What are your favorite St. Louis restaurants, not counting your own? Gerard Craft's four restaurants are on my top list anywhere in the country. What he's accomplished is absolutely amazing. Four distinctively different restaurants, and they're all excellent in my eyes. I highly recommend them all the time. Sidney Street -- what Kevin Nashan is doing down there, it's incredible food. I'm excited about Josh Galliano, who's reopening [at the Libertine]. I don't care what he does -- he could just open a fried-chicken restaurant.

Which St. Louis chef most impresses you? What Gerard has accomplished. One restaurant is hard enough. So for him to do four distinctively different, and they're all excellent? Yeah, he's my hero. He really is, because that's something I don't think I could do or attempt to do. You can one have great restaurant. He's got four of them. He's my superhero.

What's your favorite city for food and restaurants? My favorite city in all of America is Vegas.

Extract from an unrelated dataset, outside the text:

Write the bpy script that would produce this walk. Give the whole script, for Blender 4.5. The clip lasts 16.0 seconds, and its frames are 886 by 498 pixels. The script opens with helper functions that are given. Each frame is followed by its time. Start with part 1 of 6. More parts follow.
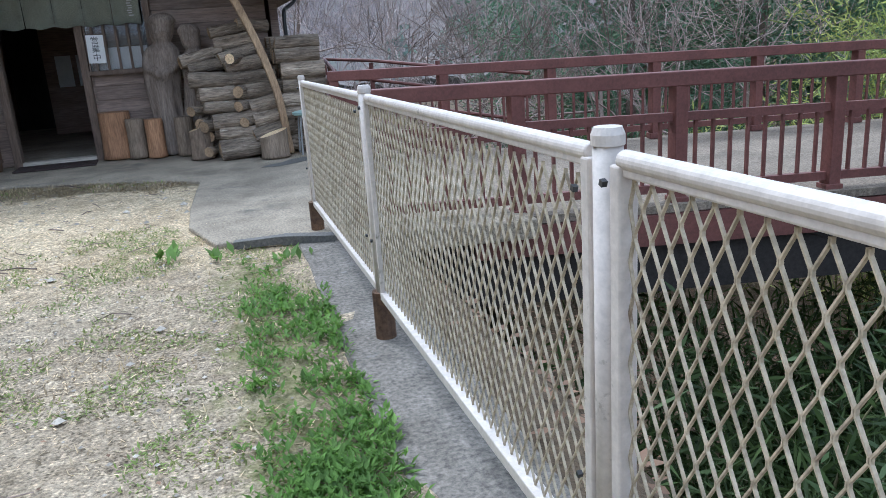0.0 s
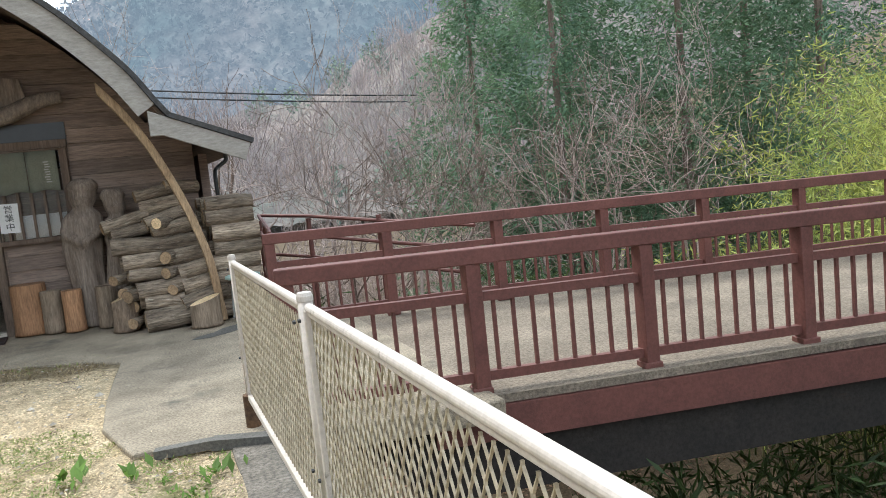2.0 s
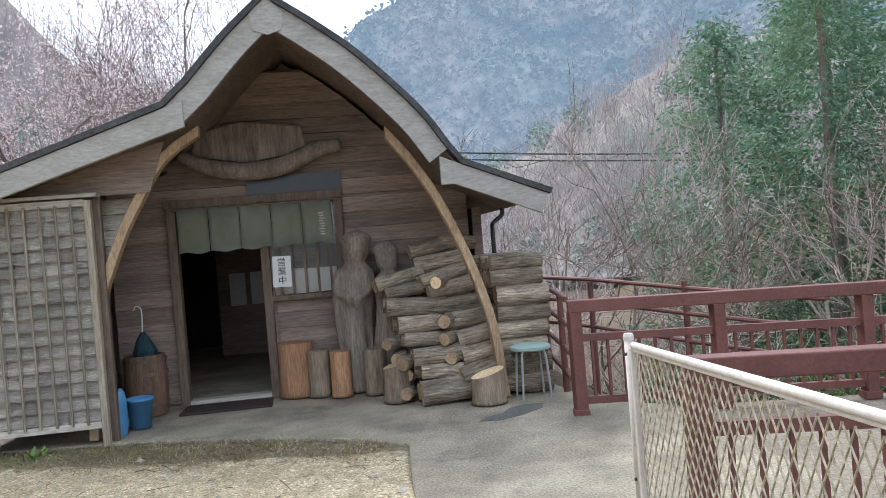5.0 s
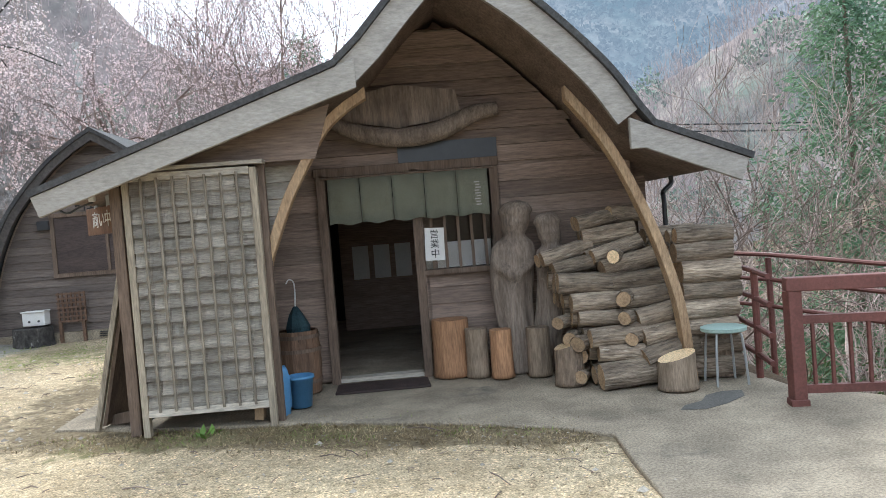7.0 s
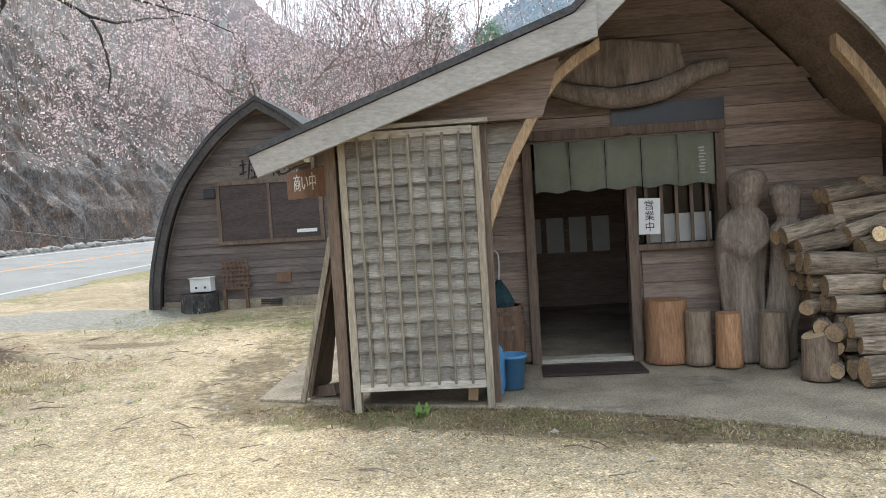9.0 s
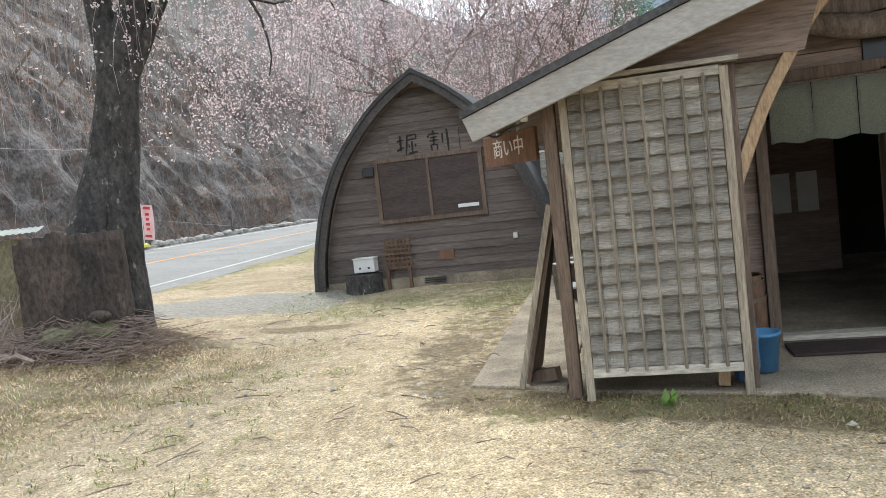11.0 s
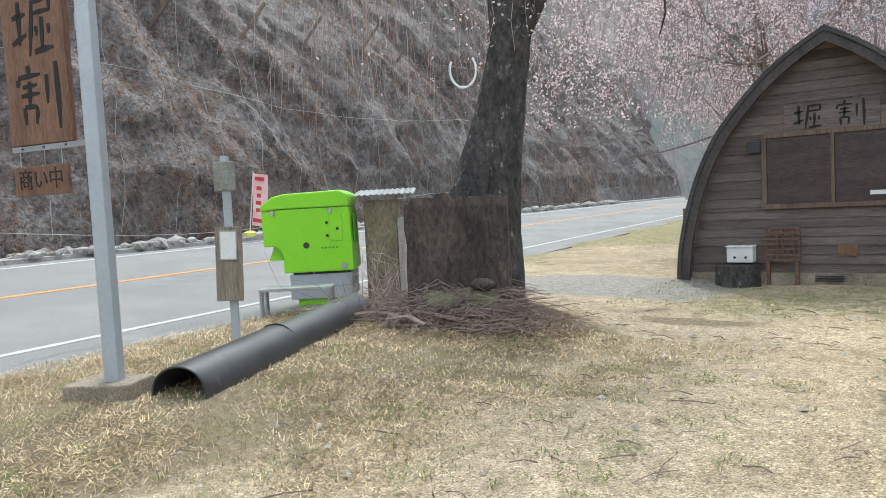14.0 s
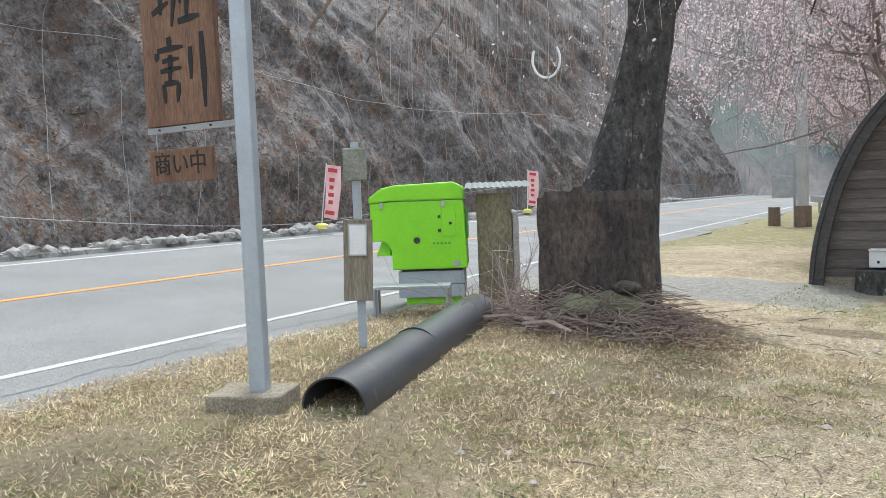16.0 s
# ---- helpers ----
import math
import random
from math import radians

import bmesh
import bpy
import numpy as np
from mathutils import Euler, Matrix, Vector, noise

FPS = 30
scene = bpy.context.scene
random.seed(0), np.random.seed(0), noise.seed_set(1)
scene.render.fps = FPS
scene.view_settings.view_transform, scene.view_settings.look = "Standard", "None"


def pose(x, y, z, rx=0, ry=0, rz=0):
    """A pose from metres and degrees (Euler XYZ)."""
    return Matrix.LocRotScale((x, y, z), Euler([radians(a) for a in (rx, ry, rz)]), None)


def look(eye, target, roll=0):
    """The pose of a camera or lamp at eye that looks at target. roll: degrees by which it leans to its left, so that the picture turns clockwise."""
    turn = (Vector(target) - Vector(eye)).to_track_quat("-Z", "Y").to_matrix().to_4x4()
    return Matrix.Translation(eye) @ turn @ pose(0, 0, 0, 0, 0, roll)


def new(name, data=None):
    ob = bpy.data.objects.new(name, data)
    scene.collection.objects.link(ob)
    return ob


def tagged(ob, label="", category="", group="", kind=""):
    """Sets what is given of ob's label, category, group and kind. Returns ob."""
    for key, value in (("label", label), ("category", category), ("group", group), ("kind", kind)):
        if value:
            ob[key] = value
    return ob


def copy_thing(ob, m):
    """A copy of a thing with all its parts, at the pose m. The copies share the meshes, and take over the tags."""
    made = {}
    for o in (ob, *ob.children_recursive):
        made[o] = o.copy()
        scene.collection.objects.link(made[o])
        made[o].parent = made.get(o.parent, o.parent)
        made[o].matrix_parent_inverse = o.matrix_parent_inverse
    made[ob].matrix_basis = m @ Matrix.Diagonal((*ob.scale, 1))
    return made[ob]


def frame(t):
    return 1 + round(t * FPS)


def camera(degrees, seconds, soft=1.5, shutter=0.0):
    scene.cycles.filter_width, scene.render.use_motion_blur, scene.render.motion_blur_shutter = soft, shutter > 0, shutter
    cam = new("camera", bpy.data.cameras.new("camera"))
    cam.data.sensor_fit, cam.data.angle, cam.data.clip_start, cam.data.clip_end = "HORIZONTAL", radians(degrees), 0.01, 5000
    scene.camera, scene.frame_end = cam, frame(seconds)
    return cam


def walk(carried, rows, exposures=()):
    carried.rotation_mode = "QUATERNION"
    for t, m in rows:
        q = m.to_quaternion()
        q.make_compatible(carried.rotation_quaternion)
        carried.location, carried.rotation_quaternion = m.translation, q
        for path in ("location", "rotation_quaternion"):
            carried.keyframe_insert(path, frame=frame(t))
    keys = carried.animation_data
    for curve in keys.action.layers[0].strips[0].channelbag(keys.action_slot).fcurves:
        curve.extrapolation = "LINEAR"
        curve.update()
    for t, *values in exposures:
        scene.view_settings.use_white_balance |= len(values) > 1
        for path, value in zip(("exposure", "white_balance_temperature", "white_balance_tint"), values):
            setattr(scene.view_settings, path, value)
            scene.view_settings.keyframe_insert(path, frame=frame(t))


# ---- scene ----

Here's why. Not so much for the gambling part. There's the biggest concentration of chefs nationwide and even worldwide that have put their name on [restaurants]. It's like you go to Vegas, and you only go two days, you feel like you've accomplished so much because everything's so close by. The food in Vegas incredible.

Any particular restaurant in Vegas stand out? There's one restaurant we love a lot called Raku. They don't do sushi. They're grill masters. They import all the charcoal from Japan. Classic Japanese cooking.

The most essential ingredient in your kitchen? It would probably be garlic. All of our stir-fries and our sauces -- it all starts with garlic. Garlic and fish sauce.

An ingredient you'll never allow in your kitchen? I don't refuse to use anything because I love food. Food's evolved so much. That's what makes these [chefs] so amazing. It's just like fighting. If you watch MMA now, the guys that do mixed martial arts, it's evolved so much. There's nothing they don't know. Same with chefs. Everything they do has some kind of something infused from somewhere else, whether it's from parts of Asia or an African spice. They're so knowledeable about their food. [In the past], people were like, "Ugh, fish sauce." Now, everybody's using it, no matter how stinky it is. The stinkier, the better. [laughs]

Favorite cookbook? I don't really have a favorite. I started off with some East Meets West-type cookbooks from Ming Tsai, stuff like that. Being a big Italian fan, Mario Batali's books, Michael Chiarello's books. I try to stay away form books where I can't cook the food. Like, I have Thomas Keller's book, but I don't know if I can cook any of his food.